Climate modeling has identified the first exoplanet that really could support life.
A best bet for alien life. I'm Bob Hirshon and this is Science Update.
Scientists in France have identified the first planet beyond Earth that could support life as we know it. Many candidates have been found in the past. But according to exoplanet researcher Robin Wordsworth, of the Laboratoire de Météorologie Dynamique in Paris, this planet is the first to stand up to a three-dimensional climate model.
At the time of this discovery, it was thought to be too cold to have any chance of supporting life. And it turns out, in fact, that if it has a dense atmosphere of carbon dioxide, which is a very plausible scenario for a large planet like this, then it will be warm enough to have oceans—and hence life.
The planet, called Gliese 581d, is very different from Earth. For starters, one side is permanently lit, and the other is always dark. Yet the model shows that the dense atmosphere would redistribute heat to the dark side. Wordsworth says we'll have to develop more powerful telescopes to actually look for life there. I'm Bob Hirshon, for AAAS, the science society.
Making Sense of the Research
Since telescopes became powerful enough to look beyond our solar system, planetary scientists have been searching for "exoplanets" (planets orbiting stars beyond our sun) that could potentially support life. However, we can't view these distant planets in great detail, as we can with nearby planets like Venus or Mars. The closest known exoplanet orbits a star called Epsilon Eridani, which is 10.5 light-years away (63 trillion miles)—about 14,000 times further than Neptune, the most distant planet in our own solar system.
At that distance, we can't take photos of exoplanets like the ones you've seen of planets within our solar system. In fact, exoplanets are almost never observed directly, since the reflected light on an exoplanet's surface is too faint to detect from such a long distance. Instead, scientists infer the presence of an exoplanet from a set of secondhand clues. These include regular shifts in the wavelength of light coming from a star, which may be caused by the gravitational pull of an orbiting planet, or slight, regular dips in the star's brightness, which can be attributed to a planet passing in front of it.
Using methods like these, scientists have identified hundreds of exoplanets since the first confirmed detection in 1995. Once an exoplanet has been detected, researchers can begin evaluating it for the chance it might harbor life. Further analysis of the light spectrum radiating from the star can reveal properties of the planet's surface. Most extrasolar planets turn out to be gas giants (like Jupiter), poor candidates for supporting life as we know it. (This is probably because gas giants are easier to detect than smaller, rocky planets.) And most potentially rocky planets have been either too close or too far away from their star to have a hospitable climate.

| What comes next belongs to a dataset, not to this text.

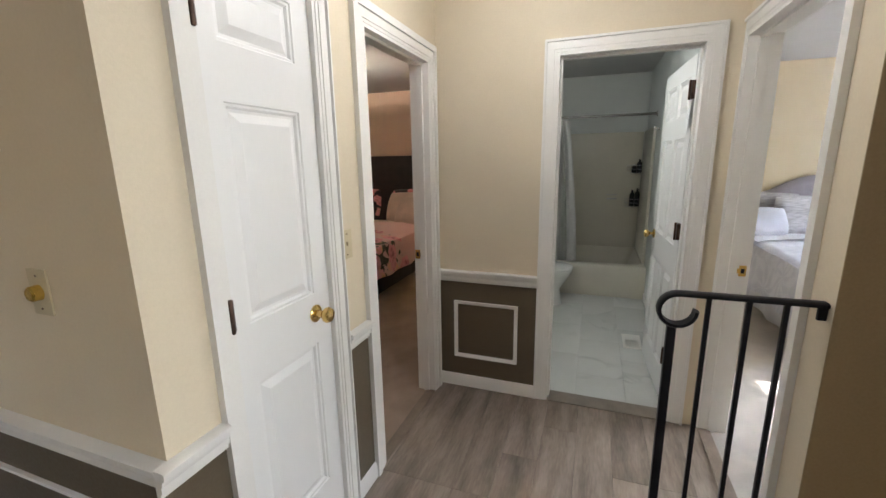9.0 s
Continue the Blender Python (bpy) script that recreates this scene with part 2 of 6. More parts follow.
def solid(name, bm, material, label, category, group="", kind=""):
    """A thing, or a piece of the setting, that is one mesh."""
    return tagged(new(name, mesh_of(name, bm, material)), label, category, group, kind)


def struct(name, bm, material, label, category):
    return solid(name, bm, material, label, category, kind="structure")


def wall_rows(axis, a0, a1, lo, hi, z0, z1, holes=()):
    """Boxes of a wall that runs along axis from a0 to a1, from lo to hi across, with holes (start, end, bottom, top)."""
    rows = []
    at = a0
    for s, e, b, t in sorted(holes):
        rows.append((at, s, z0, z1))
        if b > z0:
            rows.append((s, e, z0, b))
        if t < z1:
            rows.append((s, e, t, z1))
        at = e
    rows.append((at, a1, z0, z1))
    return [(p, q, lo, hi, r, s) if axis == "x" else (lo, hi, p, q, r, s) for p, q, r, s in rows if q - p > 1e-4]

# ---- the plan ----
XL, XR, YF, YC, XE, YB, XK = -1.89, 1.70, 6.95, 3.472, 3.56, 1.92, 2.48   # dining left and right, far wall, closet wall, hall end, bedroom wall, stair corner
YN = 1.955               # wall behind the light wooden cabinet
H = 2.485                # ceiling
XF, YW = 6.85, -1.55     # far walls of the back rooms, window wall
RAIL, BASE, DOOR = 0.81, 0.085, 2.05

def wall(name, axis, a0, a1, lo, hi, material, label, holes=(), z1=H):
    return struct(name, boxes(*wall_rows(axis, a0, a1, lo, hi, 0.0, z1, holes)), material, label, "wall")

wall("wall_dining_left", "y", YN, YF, XL - 0.12, XL, M_CREAM, "cream painted dining room wall above brown wainscot")
wall("wall_dining_far", "x", XL - 0.12, XR + 0.1, YF, YF + 0.16, M_CREAM, "cream painted wall with a sliding glass door", [(-0.985, 0.87, 0.0, 2.10)])
wall("wall_dining_right", "y", YC + 0.1, YF, XR, XR + 0.1, M_CREAM, "cream painted wall with chair rail")
wall("wall_closet", "x", XR, XE, YC, YC + 0.1, M_CREAM, "cream hall wall with closet and bedroom doors", [(1.917, 2.405, 0, 2.10), (2.715, 3.435, 0, DOOR)])
wall("wall_hall_end", "y", YB - 0.12, YC + 0.1, XE, XE + 0.1, M_CREAM, "cream hall end wall with the bathroom doorway", [(2.07, 2.775, 0, DOOR)])
wall("wall_bedroom_door", "x", XK + 0.12, XE, YB - 0.12, YB, M_CREAM, "cream hall wall with a bedroom doorway", [(2.676, 3.545, 0, DOOR)])
wall("wall_stair_corner", "y", YW, YB, XK, XK + 0.12, M_CREAM, "cream wall at the corner by the railing")
# Left end runs on unseen to block light; the entry window is added.
wall("wall_foyer", "x", 1.2, XK, 0.33, 0.43, M_DIM, "brown wall beyond the railing, shade in its colour, with an added window", [(1.35, 2.05, 0.95, 2.2)])
# Unseen wall, placed to keep living room light off the stair face.
wall("wall_foyer_light_block", "y", -3.6, 0.33, 1.2, 1.3, M_CREAM, "plain cream wall")
wall("wall_cabinet", "x", -4.0, 0.30, YN - 0.12, YN, M_CREAM, "cream wall behind the light wooden cabinet")
wall("wall_living_west", "y", -3.6, YN - 0.12, -4.12, -4.0, M_CREAM, "plain cream wall")
# The window is an unseen opening, added for the living room lamp.
wall("wall_living_south", "x", -4.12, 1.3, -3.72, -3.6, M_CREAM, "plain cream wall with a wide window added out of view", [(-1.6, 1.1, 0.6, 2.2)])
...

Exoplanets that fall within a "habitable zone," neither too close nor too far from their sun, remain on the short list for life. The next stage is to model the climate on these planets. So far, every planet that's been tested with a climate model, including other planets in the Gliese system, has been ruled out.
Surprisingly, scientists originally thought Gliese 581d would be too cold to support life, because of its distance from the red dwarf star (Gliese) it orbits. It's also "tidally locked" with its sun, meaning the same side of the planet always faces it. That means there is no day and night cycle, just a permanent day on one side and permanent darkness on the other. It seemed that such conditions couldn't support a stable atmosphere because of the dramatic temperature differences on the two sides.
However, Wordsworth's team's three-dimensional climate model projects that if Gliese 581d has a dense carbon dioxide atmosphere, which is likely for a planet of its size (seven times that of Earth), that atmosphere should redistribute heat from the lit side to the dark side. What's more, although the planet receives just a third of the energy from its red dwarf sun than Earth gets from our sun, it retains that energy more efficiently. Because of factors like these, Wordsworth says the planet should be warm enough for oceans, clouds, and rainfall.
For the time being, that's the best evidence we're going to get that life could exist there. It will take a few leaps forward in telescope technology to observe exoplanets like these directly. In the meantime, planetary scientists will be applying this 3-D climate model to other candidate exoplanets, so they'll have a list of prime candidates to study when the technology catches up.
Now try and answer these questions:
- What is an exoplanet?
- What's unique about Gliese 581d?
- Why did the planet appear to be a poor candidate for life?
- What changed that perspective?
- Why look for signs of life on other planets?